Laurier prof analyzes stereotypes of Muslim youths

Earlier this month, Wilfrid Laurier University sociology Professor, Jasmine Zine, spoke about her research on Muslim youth post 9/11 and the negative stereotypes that this “war on terror” has created for them.

While talking with over 100 Muslim youths across Canada, Zine has conducted vast research on this topic, focusing on how Muslim youth are “being securitized.”

“There were these ways in which Muslim youth were being constructed in the media and by the security communities [that] certainly filters sometimes into the public,” Zine said. “I was interested in how that affected their sense of citizenship, identity and belonging in Canada and ways in which they resist that.”

Zine became passionate about this issue specifically after the attacks on Sept. 11, 2001.

Zine then expressed that her interest stemmed more specifically in Canada because of the “Toronto 18 case, [which put the youth] as sort of the enemies within and potential domestic terrorists.”

The Toronto 18 case refers to an anti-terrorism case in the summer of 2006, where 18 individuals from the Greater Toronto Area were arrested due to suspicion of terror. Seven of these people admitted guilty to the charge, four men were convicted and the charges against the seven other individuals were either dropped or remained.

Zine explained that some of the youth she talked to expressed that they were nervous giving in to these connotations.
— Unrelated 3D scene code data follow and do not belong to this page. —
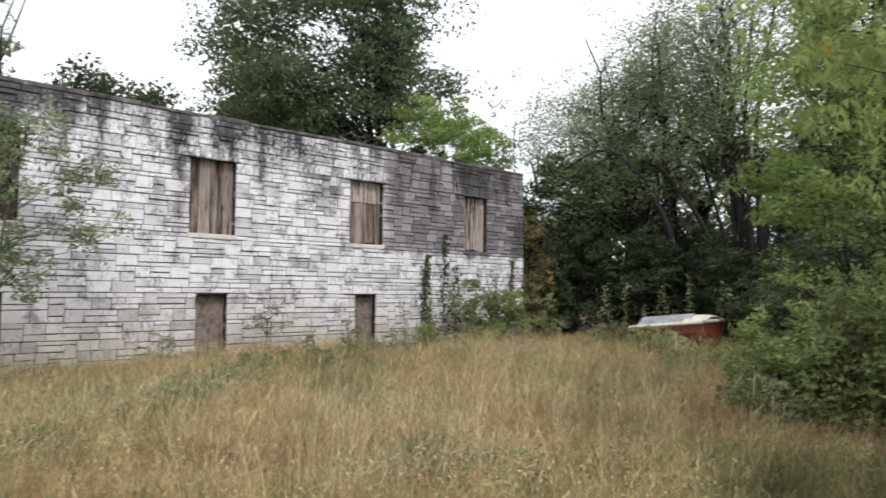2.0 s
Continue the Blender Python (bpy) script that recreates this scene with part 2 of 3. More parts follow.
end_soot = calc(nt, "MULTIPLY", band("Y", 17.75, 0.55, 0.35), band("Z", 2.95, 0.6, 0.3))
bare = mixed(nt, calc(nt, "MULTIPLY", end_soot, 0.8), bare, (0.035, 0.03, 0.032))
bare = mixed(nt, calc(nt, "MULTIPLY", algae, 0.75), bare, (0.05, 0.045, 0.045))
col = mixed(nt, field, paint, bare)
# rust-brown splash of soil low down
low = ramp(nt, calc(nt, "ADD", calc(nt, "MULTIPLY", sep.outputs["Z"], 0.6), edge), [(0.35, (1, 1, 1)), (0.95, (0, 0, 0))])
col = mixed(nt, calc(nt, "MULTIPLY", low, 0.5), col, (0.4, 0.33, 0.25))
nt.links.new(col, bsdf.inputs["Base Color"])
bump(nt, bsdf, calc(nt, "ADD", fine, mid), 0.6, 0.02)

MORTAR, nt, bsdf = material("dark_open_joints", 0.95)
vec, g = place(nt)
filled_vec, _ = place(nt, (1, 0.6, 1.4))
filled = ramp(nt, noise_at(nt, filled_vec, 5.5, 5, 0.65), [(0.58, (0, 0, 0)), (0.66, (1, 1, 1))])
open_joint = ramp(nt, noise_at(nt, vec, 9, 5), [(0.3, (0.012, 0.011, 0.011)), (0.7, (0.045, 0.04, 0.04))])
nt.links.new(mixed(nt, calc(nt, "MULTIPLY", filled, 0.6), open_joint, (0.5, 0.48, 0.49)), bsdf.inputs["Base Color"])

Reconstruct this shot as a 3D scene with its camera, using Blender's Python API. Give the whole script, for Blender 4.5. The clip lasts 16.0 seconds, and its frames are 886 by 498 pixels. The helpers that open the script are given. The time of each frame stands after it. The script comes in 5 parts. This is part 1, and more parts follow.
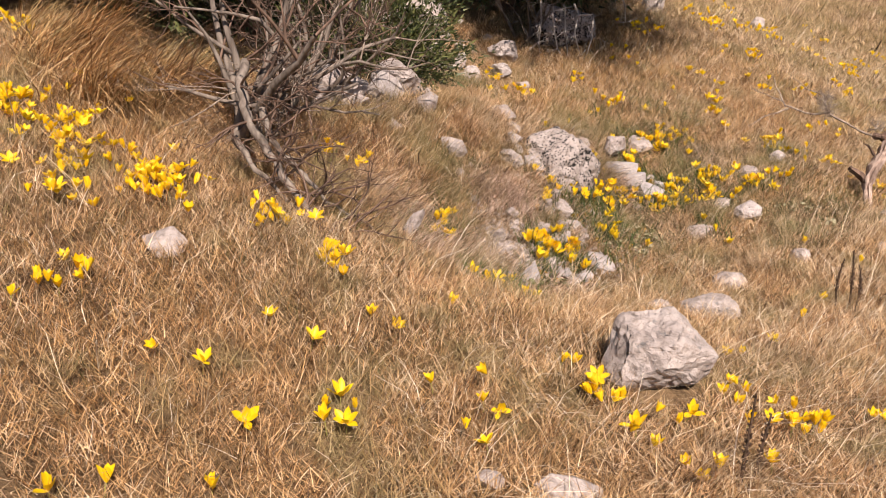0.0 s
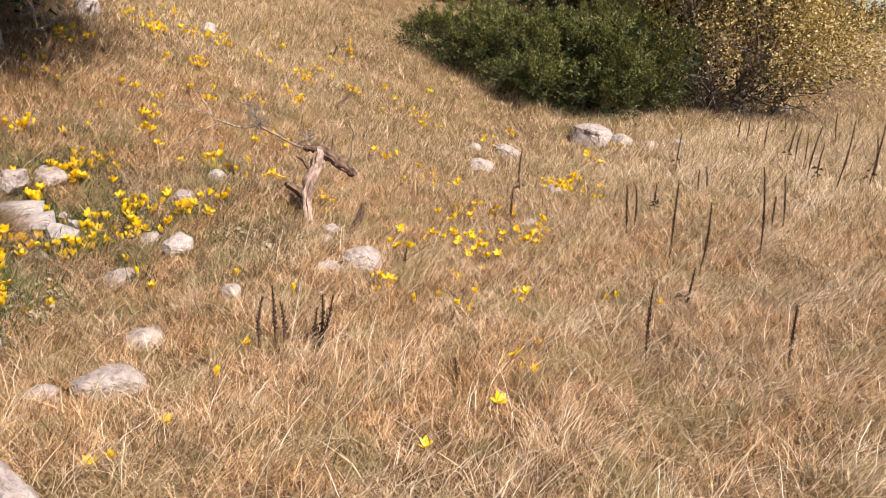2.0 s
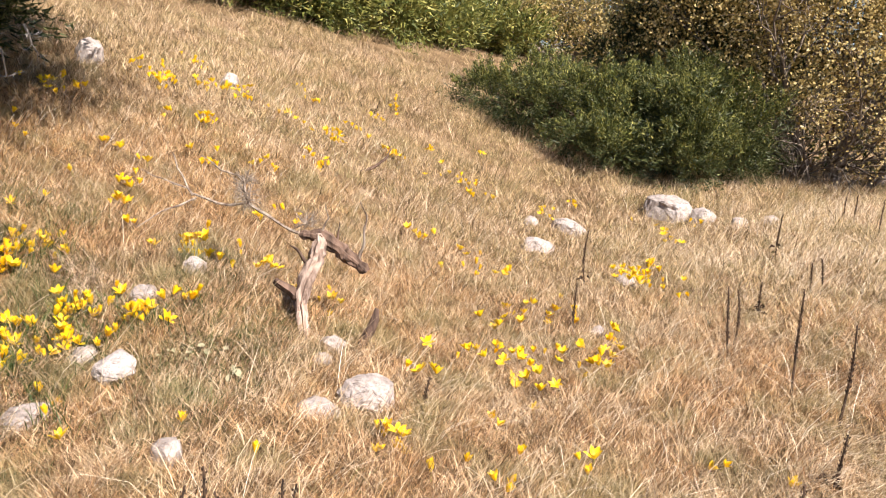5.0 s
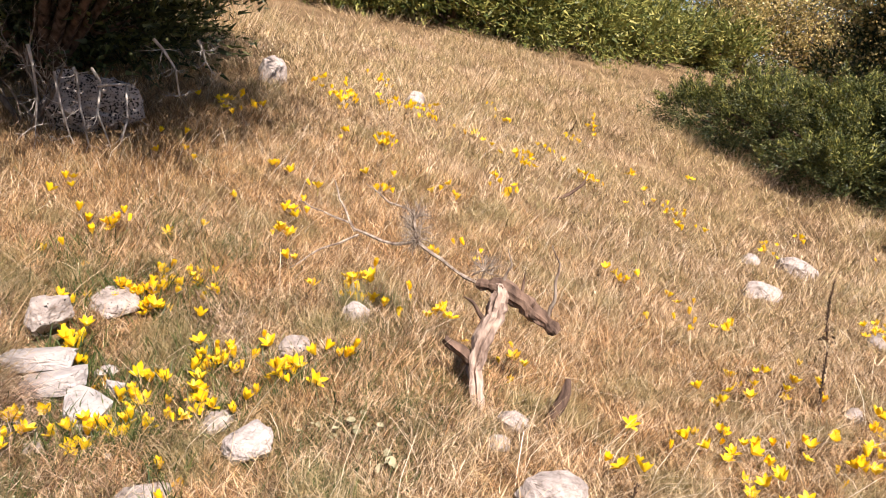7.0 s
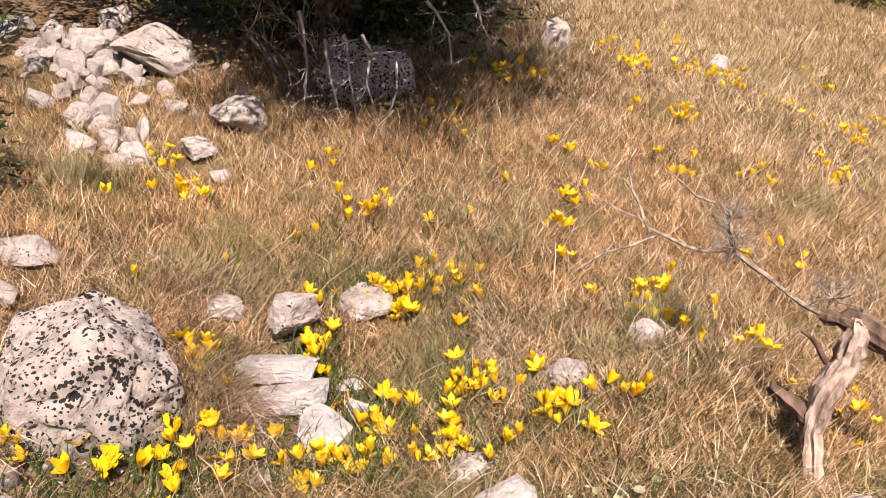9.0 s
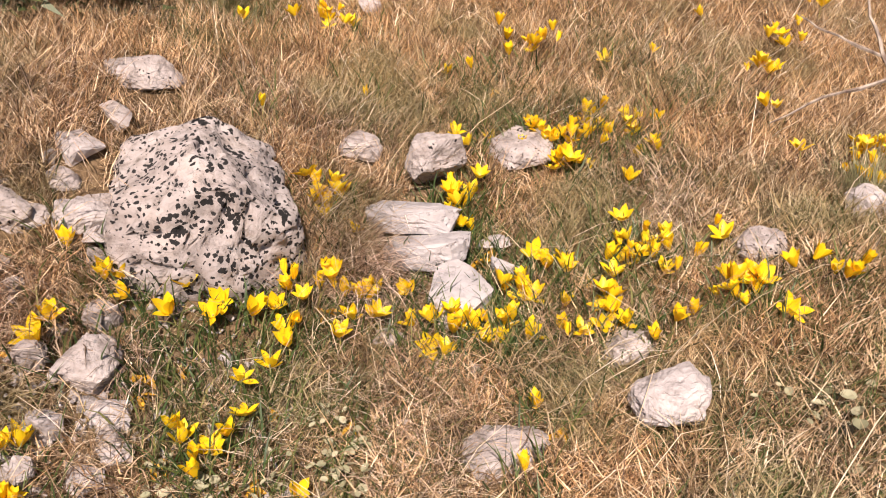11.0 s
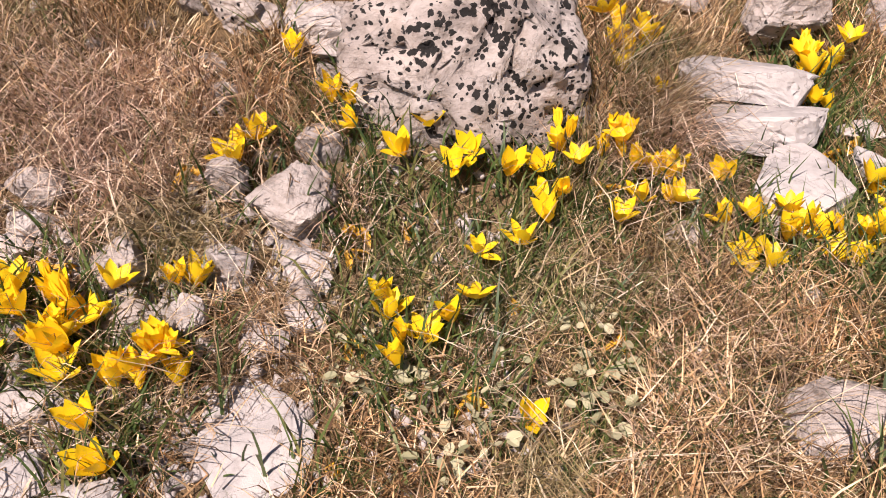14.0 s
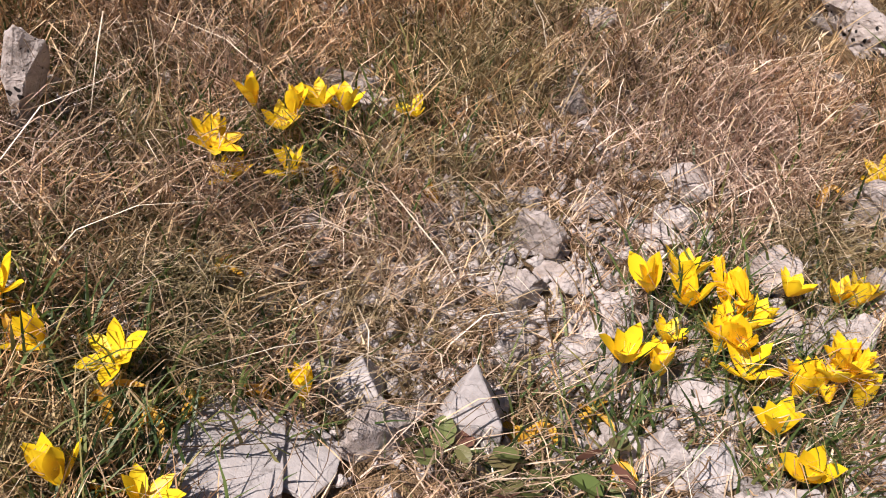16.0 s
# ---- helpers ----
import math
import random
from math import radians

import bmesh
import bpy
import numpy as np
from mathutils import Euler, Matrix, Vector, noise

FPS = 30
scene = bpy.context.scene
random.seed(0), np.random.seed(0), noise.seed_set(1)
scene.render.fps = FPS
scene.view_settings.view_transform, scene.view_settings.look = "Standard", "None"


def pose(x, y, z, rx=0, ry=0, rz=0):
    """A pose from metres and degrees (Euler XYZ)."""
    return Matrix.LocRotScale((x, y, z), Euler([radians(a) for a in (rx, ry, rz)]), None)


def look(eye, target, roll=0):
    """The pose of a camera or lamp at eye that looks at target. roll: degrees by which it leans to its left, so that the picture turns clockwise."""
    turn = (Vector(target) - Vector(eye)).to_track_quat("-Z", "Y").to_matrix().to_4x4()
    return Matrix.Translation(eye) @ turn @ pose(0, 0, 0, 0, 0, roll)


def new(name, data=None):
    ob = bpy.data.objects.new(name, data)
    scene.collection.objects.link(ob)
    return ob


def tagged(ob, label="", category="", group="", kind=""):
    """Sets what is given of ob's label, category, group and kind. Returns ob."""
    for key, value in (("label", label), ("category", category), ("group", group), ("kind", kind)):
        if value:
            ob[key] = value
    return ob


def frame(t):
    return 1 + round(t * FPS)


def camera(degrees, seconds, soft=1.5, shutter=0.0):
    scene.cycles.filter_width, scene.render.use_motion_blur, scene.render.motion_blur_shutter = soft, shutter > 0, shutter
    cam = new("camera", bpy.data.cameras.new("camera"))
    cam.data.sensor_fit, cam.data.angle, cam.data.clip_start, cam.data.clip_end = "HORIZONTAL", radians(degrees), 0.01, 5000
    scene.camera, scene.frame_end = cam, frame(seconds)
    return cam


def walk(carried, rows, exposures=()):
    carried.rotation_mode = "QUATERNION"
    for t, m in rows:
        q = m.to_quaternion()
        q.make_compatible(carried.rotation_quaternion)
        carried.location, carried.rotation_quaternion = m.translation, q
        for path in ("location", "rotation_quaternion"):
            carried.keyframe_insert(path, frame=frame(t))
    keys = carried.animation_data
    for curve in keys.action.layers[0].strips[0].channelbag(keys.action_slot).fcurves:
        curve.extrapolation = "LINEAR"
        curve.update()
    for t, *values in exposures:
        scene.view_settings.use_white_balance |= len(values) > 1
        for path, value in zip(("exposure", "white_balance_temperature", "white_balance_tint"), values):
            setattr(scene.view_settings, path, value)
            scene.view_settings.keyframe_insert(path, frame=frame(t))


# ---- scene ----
cam = camera(53.88, 16.0, soft=1.0)
PATH = [
    (0, (0.003, 0.005, 1.504), (-1.458, 1.278, 1.005), -0.03),
    (0.5, (-0.003, 0.193, 1.507), (-1.430, 1.514, 1.039), -1.70),
    (1, (0.034, 0.402, 1.513), (-1.279, 1.830, 1.026), -1.22),
    (1.5, (0.054, 0.648, 1.503), (-0.842, 2.363, 0.993), 0.33),
    (2, (0.059, 0.927, 1.507), (-0.557, 2.765, 1.016), -0.39),
    (2.5, (0.075, 1.147, 1.494), (-0.422, 3.026, 1.024), 0.11),
    (3, (0.088, 1.384, 1.523), (-0.413, 3.274, 1.104), 0.72),
    (3.5, (0.028, 1.540, 1.504), (-0.557, 3.406, 1.083), -0.10),
    (4, (-0.084, 1.781, 1.497), (-0.673, 3.657, 1.133), 0.32),
    (4.5, (-0.156, 1.951, 1.465), (-0.744, 3.827, 1.099), 0.54),
    (5, (-0.268, 2.123, 1.492), (-1.016, 3.940, 1.122), 0.45),
    (5.2, (-0.325, 2.162, 1.495), (-1.203, 3.920, 1.121), 0.30),
    (7.3, (-0.672, 2.860, 1.476), (-1.810, 4.473, 1.150), 0.20),
    (7.5, (-0.722, 2.916, 1.478), (-1.860, 4.528, 1.155), 0.64),
    (8, (-0.826, 2.980, 1.490), (-2.026, 4.549, 1.179), 1.47),
    (8.5, (-0.965, 3.130, 1.469), (-2.373, 4.516, 1.155), 0.14),
    (9, (-1.070, 3.197, 1.474), (-2.637, 4.375, 1.080), -0.73),
    (9.5, (-1.116, 3.209, 1.475), (-2.704, 4.341, 1.034), -0.89),
    (10, (-1.157, 3.252, 1.454), (-2.801, 4.274, 0.951), -0.17),
    (10.2, (-1.173, 3.260, 1.443), (-2.827, 4.242, 0.892), 0.16),
    (12.3, (-1.708, 3.722, 1.086), (-3.479, 4.270, 0.334), -3.08),
    (12.5, (-1.737, 3.708, 1.073), (-3.511, 4.234, 0.314), -2.42),
    (13, (-1.753, 3.651, 1.044), (-3.552, 4.051, 0.267), -1.59),
    (13.5, (-1.755, 3.617, 1.028), (-3.567, 3.925, 0.239), -1.23),
    (14, (-1.750, 3.544, 1.009), (-3.577, 3.727, 0.215), 0.08),
    (14.5, (-1.749, 3.386, 1.004), (-3.586, 3.446, 0.216), 0.06),
    (15, (-1.750, 3.219, 0.997), (-3.584, 3.123, 0.205), 2.34),
    (15.5, (-1.740, 3.050, 0.969), (-3.579, 2.906, 0.197), 4.22),
    (16, (-1.731, 2.870, 0.956), (-3.570, 2.662, 0.199), 5.02),
]
walk(cam, [(t, look(eye, target, roll)) for t, eye, target, roll in PATH], [(0, 0.66, 6950, 22), (1.5, 0.74, 6850, 20), (3, 0.90, 6700, 18), (5, 1.18, 6550, 16), (9, 0.93, 6900, 22), (10, 0.86, 6850, 22), (12.5, 0.82, 6750, 25), (14.5, 0.82, 6650, 23), (16, 0.80, 6350, 19)])

# ---- light ----
SUN_AZ, SUN_EL = radians(-28), radians(43)
sun_dir = Vector((math.cos(SUN_AZ) * math.cos(SUN_EL), math.sin(SUN_AZ) * math.cos(SUN_EL), math.sin(SUN_EL)))
world = bpy.data.worlds.new("sky")
scene.world = world
world.use_nodes = True
wn, wl = world.node_tree.nodes, world.node_tree.links
sky = wn.new("ShaderNodeTexSky")
sky.sky_type, sky.sun_disc = "NISHITA", False
sky.altitude, sky.air_density, sky.dust_density, sky.ozone_density = 1300, 0.9, 0.3, 2.0
sky.sun_elevation, sky.sun_rotation = SUN_EL, math.pi / 2 - SUN_AZ
wl.new(sky.outputs[0], wn["Background"].inputs[0])
wn["Background"].inputs[1].default_value = 0.05
sun = new("sun", bpy.data.lights.new("sun", "SUN"))
sun.data.energy, sun.data.angle, sun.data.color = 5.0, radians(0.53), (1.0, 0.94, 0.84)
sun.matrix_world = look(sun_dir * 30, (0, 0, 0))


# ---- materials ----
def mat(name, rough=0.8, spec=0.3):
    m = bpy.data.materials.new(name)
    m.use_nodes = True
    b = m.node_tree.nodes["Principled BSDF"]
    b.inputs["Roughness"].default_value = rough
    b.inputs["Specular IOR Level"].default_value = spec
    return m, m.node_tree.nodes, m.node_tree.links, b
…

They worried about what kind of jokes they could say in public, were skeptical of the type of violent video games they should be playing and  were concerned about whether or not it was appropriate to engage in a simple game of paintball.

Zine explained that some of the Muslim youths she has talked to have found art as a positive outlet for their resistance.

“[It’s] another way of claiming voice in politically turbulent times,” she added.

She elaborated on one comedy group called Conflict Relief, that is made of up of Palestinian and Israeli youth that aims to “bridge the gap between what is happening politically.” Other groups and individuals focus on poetry and art as ways to express their stance on the issues at hand.

Laurier does house a Muslim Student Association club, and Zine had the chance to talk to some of its members in regards to her study.

“In the last year, I have done interviews with some of their members, they have been very cooperative,” she said.

“Unfortunately I think some of these kinds of stereotypes will persist because they’ve actually been around, they’re not new,” Zine added.

However, Zine believes it’s a positive step in the right direction.

“Youth [are] beginning to comprise part of the counter public sphere and [by] us being very engaged in creating new narratives, in creating their own kinds of cultural productions in ways that can counter those representations, [it is a positive thing,” Zine concluded.

“If that continues to grow, then I think that’s what we need to encourage and to support [Muslim youth].”